Last weekend I wrote a post that seemed to stir a great deal of interest in a lot of people. "So wanna live in Japan?" drew more traffic to my blog than any other post I have written. Actually, my blog saw more traffic that day than any other! I suppose (actually, I know for a fact) there are a lot of people out there who are really interested in Japan and would of course like to come here. Some people would like to venture to Japan's shores simply to visit, while others would like to work and live here. This post will be something of a follow-up to "So you wanna live in Japan?"

I didn't write that post to be a negative person. In fact, I don't think it was negative in anyway. I think it was a realistic look at what you need to do if you are looking to come to Japan long-term. Of course, if you are just planning to come and visit, there are no problems, but if you are seeking a more permanent situation, you must put thought into it. Simply showing up in Japan with a backpack and some money and expecting to make a go of it might not work out. I do realize that it can for some people, but not for everyone.

Japan is a place like any other place. It does of course have a rich history, interesting culture and awesome cuisine, but in the end, other places do as well. I really enjoy living here. There are some wonderful aspects of life in this country. There of course many wonderful aspects to my home country of Canada as well, a place I miss considerably. Much like when I lived in Canada and Korea, I wake up in the morning and go to work. I have a routine similar to that I had in other places. Of course, there are many interesting and exciting things around me, but at the end of the day, life goes on in quite a normal fashion for me.

I think some people have unrealistic expectations. Japan is definitely cool, but it isn't a place where anime characters walk off the TV screen into real life. It isn't a place where manga can solve all of life's problems. It isn't a place where women blindly throw themselves at foreign men just because they are foreign. It is however a place, where you can be very happy and successful if you work hard and have the right attitude.

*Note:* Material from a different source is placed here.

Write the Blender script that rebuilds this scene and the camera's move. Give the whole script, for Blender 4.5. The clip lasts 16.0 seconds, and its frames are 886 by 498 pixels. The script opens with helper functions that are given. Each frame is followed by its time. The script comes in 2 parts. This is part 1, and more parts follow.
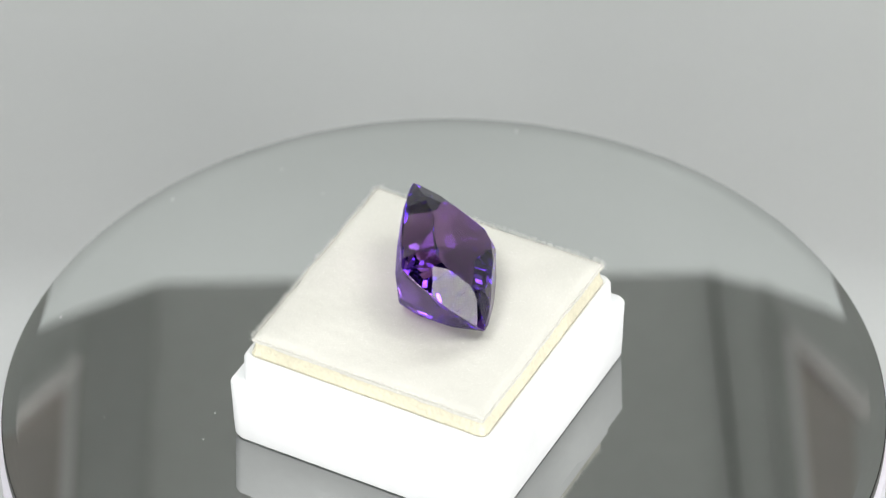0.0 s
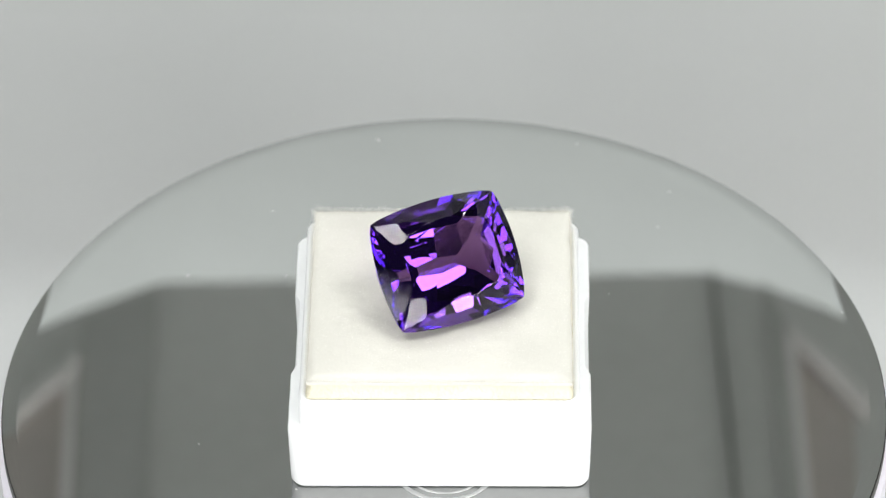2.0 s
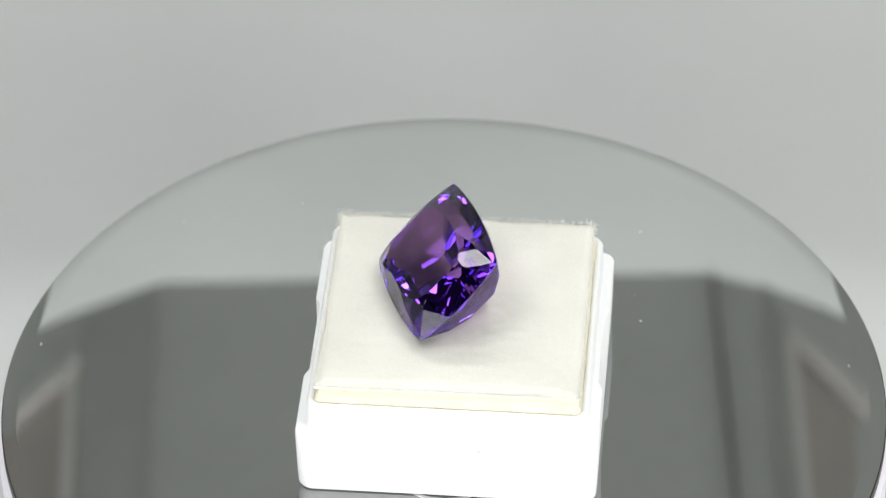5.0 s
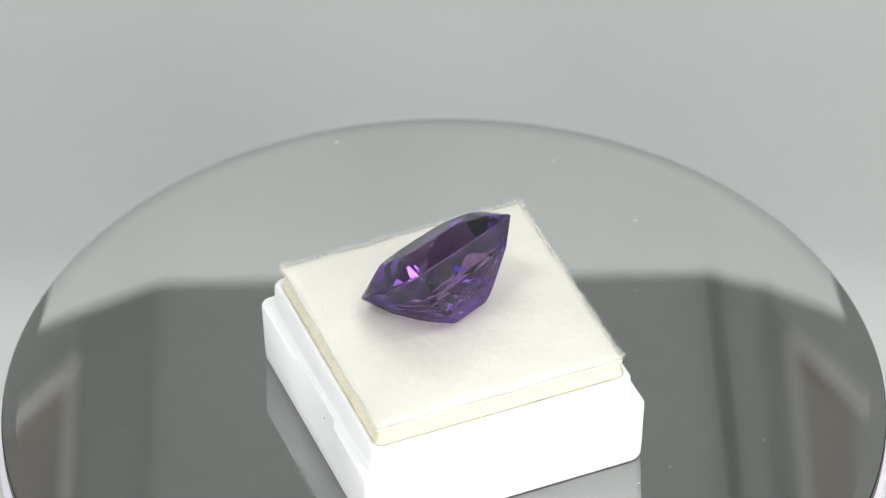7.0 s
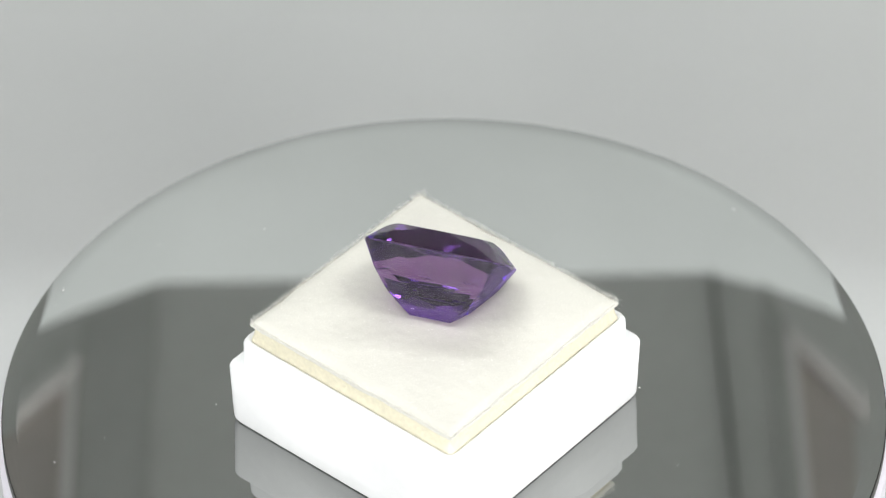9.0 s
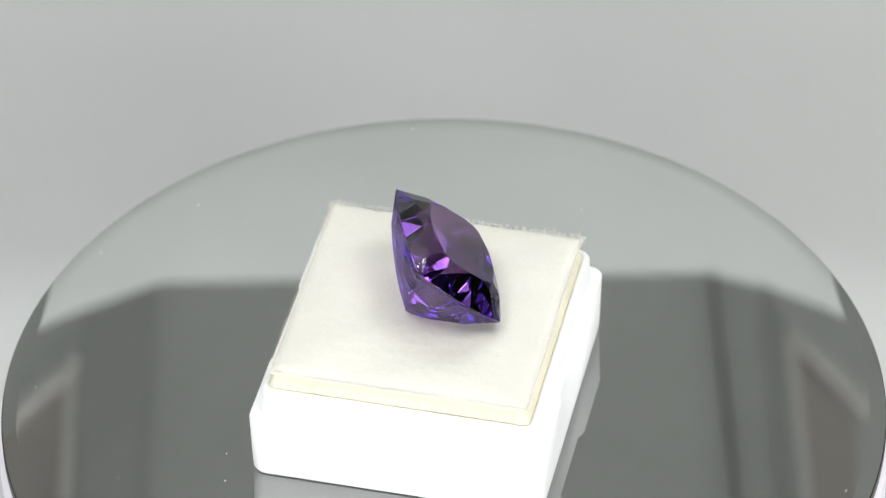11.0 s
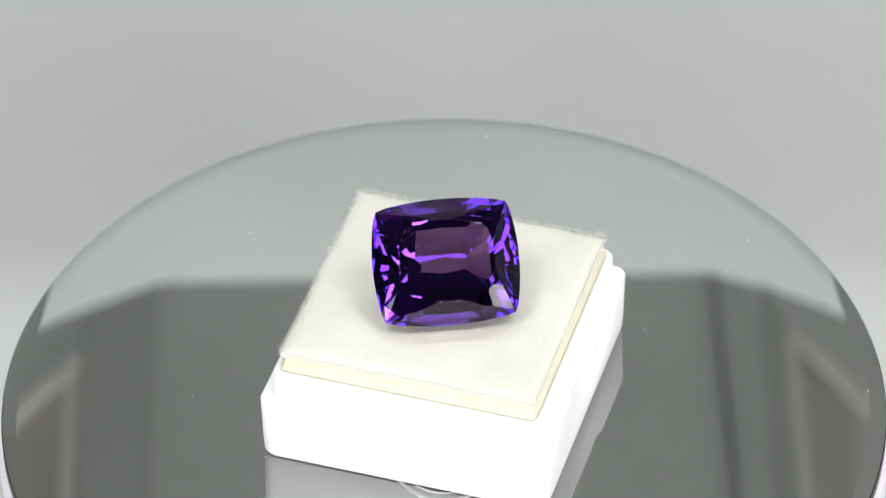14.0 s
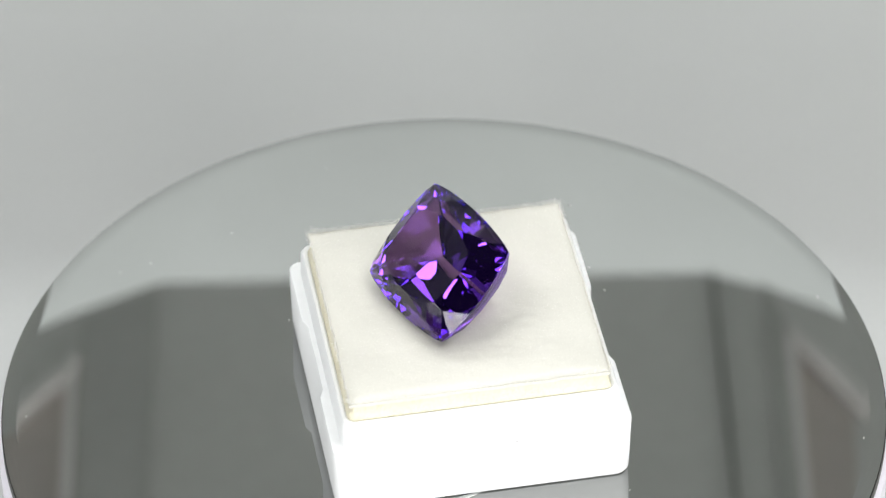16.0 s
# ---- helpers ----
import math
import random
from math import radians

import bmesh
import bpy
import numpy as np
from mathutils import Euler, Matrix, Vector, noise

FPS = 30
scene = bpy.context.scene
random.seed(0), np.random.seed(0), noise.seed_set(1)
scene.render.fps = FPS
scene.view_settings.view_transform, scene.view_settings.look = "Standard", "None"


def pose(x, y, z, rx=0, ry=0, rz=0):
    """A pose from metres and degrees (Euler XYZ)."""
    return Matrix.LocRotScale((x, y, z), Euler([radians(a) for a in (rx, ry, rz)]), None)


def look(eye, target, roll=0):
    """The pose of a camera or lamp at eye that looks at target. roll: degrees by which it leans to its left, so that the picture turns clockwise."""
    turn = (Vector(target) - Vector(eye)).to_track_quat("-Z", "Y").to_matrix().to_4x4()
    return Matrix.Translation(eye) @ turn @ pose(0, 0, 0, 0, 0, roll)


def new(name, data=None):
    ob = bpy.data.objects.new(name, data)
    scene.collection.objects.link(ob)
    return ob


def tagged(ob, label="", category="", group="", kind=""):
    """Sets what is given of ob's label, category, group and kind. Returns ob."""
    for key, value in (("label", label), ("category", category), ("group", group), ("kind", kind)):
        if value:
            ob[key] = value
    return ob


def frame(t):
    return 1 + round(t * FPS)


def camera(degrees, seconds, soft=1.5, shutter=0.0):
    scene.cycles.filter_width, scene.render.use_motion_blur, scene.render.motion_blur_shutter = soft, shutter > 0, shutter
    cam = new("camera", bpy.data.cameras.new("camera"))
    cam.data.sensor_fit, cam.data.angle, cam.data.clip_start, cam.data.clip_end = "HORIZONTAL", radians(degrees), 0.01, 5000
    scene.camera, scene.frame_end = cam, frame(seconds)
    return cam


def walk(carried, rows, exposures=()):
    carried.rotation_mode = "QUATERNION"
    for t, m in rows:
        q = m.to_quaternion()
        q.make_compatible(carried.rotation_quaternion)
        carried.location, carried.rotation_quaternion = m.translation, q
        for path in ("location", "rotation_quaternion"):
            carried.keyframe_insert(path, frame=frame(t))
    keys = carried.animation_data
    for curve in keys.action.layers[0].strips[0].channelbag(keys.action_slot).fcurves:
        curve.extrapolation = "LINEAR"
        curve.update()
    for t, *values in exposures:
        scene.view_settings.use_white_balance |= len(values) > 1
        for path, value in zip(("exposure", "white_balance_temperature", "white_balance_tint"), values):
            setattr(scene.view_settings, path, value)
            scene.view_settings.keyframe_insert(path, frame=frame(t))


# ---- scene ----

# the camera stands still before the turning turntable
SECONDS = 16.0
cam = camera(11.28, SECONDS, soft=1.1, shutter=0.5)
cam.data.dof.use_dof = True
cam.data.dof.focus_distance = 0.597
cam.data.dof.aperture_fstop = 26.0
EYE = Vector((0.0, -0.44781, 0.41432))
AIM = EYE + Vector((0.00028 * math.cos(radians(40.796)), math.cos(radians(40.796)), -math.sin(radians(40.796))))
STAND = look(EYE, AIM, -0.671)
walk(cam, [(0.0, STAND), (SECONDS, STAND)], exposures=[
    (0.0, -0.02), (0.5, -0.06), (1.0, -0.11), (1.5, -0.06), (2.0, 0.01), (3.0, 0.01), (4.0, -0.03), (6.5, -0.03), (7.5, -0.02), (9.0, 0.04), (11.5, 0.00), (12.0, -0.06),
    (12.5, -0.12), (13.0, -0.07), (13.5, 0.00), (14.5, 0.01), (15.3, -0.02), (SECONDS, -0.02)])

# ---- light ----
world = bpy.data.worlds.new("room_light")
scene.world = world
world.use_nodes = True
world.node_tree.nodes["Background"].inputs[0].default_value = (0.98, 1.0, 0.99, 1)
world.node_tree.nodes["Background"].inputs[1].default_value = 0.03


def softbox(name, eye, target, sx, sy, watts, colour=(1, 1, 1)):
    lamp = bpy.data.lights.new(name, "AREA")
    lamp.shape, lamp.size, lamp.size_y, lamp.energy, lamp.color = "RECTANGLE", sx, sy, watts, colour
    ob = new(name, lamp)
    ob.matrix_world = look(eye, target)
    return ob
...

In my "So you wanna live in Japan?" post, I talked about people who think anyone can become successful and famous in Japan. If that were the case, I wouldn't be doing what I am today. I would be far to busy counting piles of money and managing my television appearances. Sadly (but not too sadly), that isn't the case, but I am doing what I am meant to do. I'm a teacher.

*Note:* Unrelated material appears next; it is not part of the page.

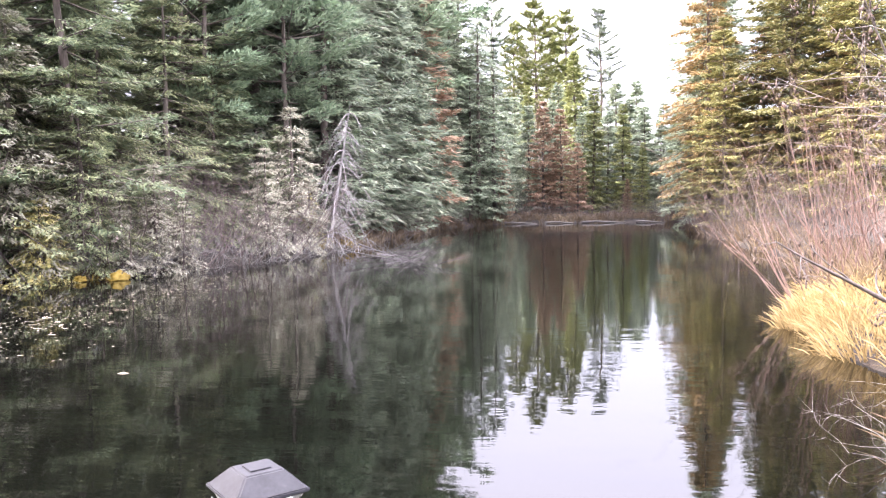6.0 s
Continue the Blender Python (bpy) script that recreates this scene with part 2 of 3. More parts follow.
# ---- the land and the water ----
SHORE = np.array([(-29, -24), (-21.5, 0), (-17.8, 7.5), (-14.2, 15.2), (-11.3, 17.6), (-9.4, 22.4), (-8.4, 26.2), (-8.1, 38), (-7.3, 47), (-4.2, 51.0),
                  (6.2, 51.5), (5.6, 45), (4.4, 38.5), (3.9, 22.5), (2.4, 15.5), (0.75, 11.9), (1.0, 10.4), (1.2, 8.4), (0.4, 7.3), (0.3, 6.3),
                  (0.95, 5.8), (0.55, 4.8), (0.8, 4.0), (2.2, 2.4), (3.7, -24)], float)


def shore_distance(x, y):
    """Metres from the waterline, above zero on land."""
    x, y = np.asarray(x, float), np.asarray(y, float)
    d, inside = np.full(x.shape, 1e9), np.zeros(x.shape, bool)
    for (ax, ay), (bx, by) in zip(SHORE, np.roll(SHORE, -1, axis=0)):
        ex, ey = bx - ax, by - ay
        t = np.clip(((x - ax) * ex + (y - ay) * ey) / (ex * ex + ey * ey), 0, 1)
        d = np.minimum(d, np.hypot(x - ax - t * ex, y - ay - t * ey))
        if ay != by:
            inside ^= ((ay > y) != (by > y)) & (x < ax + (y - ay) * ex / ey)
    return np.where(inside, -d, d)


def land(x, y):
    """Height of the ground."""
    x, y = np.asarray(x, float), np.asarray(y, float)
    d = shore_distance(x, y) + 0.25 * np.sin(x * 1.7 + y * 0.6) * np.cos(y * 1.3 - x * 0.4)
    steep = 0.22 + 0.2 * np.clip((30 - y) / 8, 0, 1)
    rise = 0.10 + 0.22 * np.clip(d, 0, 1) + 0.05 * np.clip(d - 1, 0, 20) + steep * np.clip(d - 4, 0, 26 + 14 * np.clip((-18 - x) / 6, 0, 1)) * np.clip((-3 - x) / 4, 0, 1) * (1 - 0.85 * np.clip((y - 48) / 10, 0, 1))
    rise = rise + (0.3 + 0.05 * np.sin(0.31 * x + 0.17 * y) + 0.03 * np.sin(0.9 * y)) * np.clip(x - 8, 0, 34) * np.clip((64 - y) / 20, 0, 1) * np.clip((y + 12) / 10, 0, 1)
    return np.where(d > 0, rise * np.clip(d / 0.3, 0, 1), np.maximum(d * 0.7, -1.6)) + 0.06 * np.sin(x * 2.3 + 1) * np.sin(y * 1.9) * np.clip(d, 0, 1)


g = np.linspace(-1, 1, 190)
gx = 45 * g + 2500 * np.sign(g) * np.abs(g) ** 9
gy = 30 + 55 * g + 2500 * np.sign(g) * np.abs(g) ** 9
X, Y = np.meshgrid(gx, gy)
idx = np.arange(190 * 190).reshape(190, 190)
quads = np.stack([idx[:-1, :-1], idx[:-1, 1:], idx[1:, 1:], idx[1:, :-1]], -1).reshape(-1, 4)
ground = new("ground", mesh_of("ground", np.stack([X, Y, land(X, Y)], -1).reshape(-1, 3), quads, SOIL, True))
tagged(ground, "brown leaf-littered forest floor sloping down to the pond", "ground", kind="structure")

wv = np.array([(-60, -60, 0), (40, -60, 0), (40, 100, 0), (-60, 100, 0)], float)
water = new("water", mesh_of("water", wv, np.array([[0, 1, 2, 3]]), WATER))
tagged(water, "still dark pond water mirroring the forest and sky", "water", kind="structure")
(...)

There seems to be a lot of negative sentiments surrounding the education industry in Asia. I suppose that is because many of the people who are drawn to Asia are interested in the place and not the work. They become teachers because it is the only field they can find employment in. They want to be in Japan, not in a classroom in Japan. I of course completely understand. Teaching is definitely not for everyone. Actually, being a teacher isn't for most people.

I was an ESL teacher for five years in South Korea and enjoyed teaching so much that I went back to graduate school in Canada, got my teaching certification and then experience in Canadian public and Catholic schools. Then I came to Japan. I am a teacher now and I love it. Teaching is what I do. I am not searching for something else, but I can understand those who do. My career path may change in the future if better opportunities arise, but for now I am content.

At the end of the day, if you are driven enough to do anything, you can make it happen. If your goal in life is to become a lawyer, doctor or artist, etc., you can do it with enough focus and determination. Coming to Japan is of course no different. You can make your way to Japan's shores and become successful. It may take time though. It will also take persistence. Again, it is the same as in the country you call home.

I hope you set your goals and I hope you can do all of the things you want. Japan is a great place and it makes sense that so many people want to come here. If you are one of those people, do your research and enjoy everything when you finally land in Tokyo, Osaka or wherever you may be.

here is a glimpse of downtown Kobe, Japan as I saw it this evening on my way home from work.

1 comment:

Noriko said...

Hello! It is very interesting, as I was born and bred in Kobe. I wanted to become an artist, but it was very difficult to follow my determination. Of course, it was 15+ years ago, so something might have changed now. However, then there are so much limitation; as a Japanese you should/shouldn't do, kind of things. Have you heard the saying "Deru kui ha utareru (The nail that sticks out will get a pounding)"?

That was the reason why I moved out from Japan. I got a degree in art in UK, I worked as a designer in an international comapany for 7 years and I full filled my dream of working as an artist, which I could not achieve in Japan. Now I am moving towards another direction to make my sweet business steardy.

I don't disagree what you said here, but I strongly agree your blog about pros living in Japan is most probably only for forigners. It was just so interesting what I would say is exactly same apart from the name of countries.

I can see a new aspect of Japan through your blogs. Please keep blogging!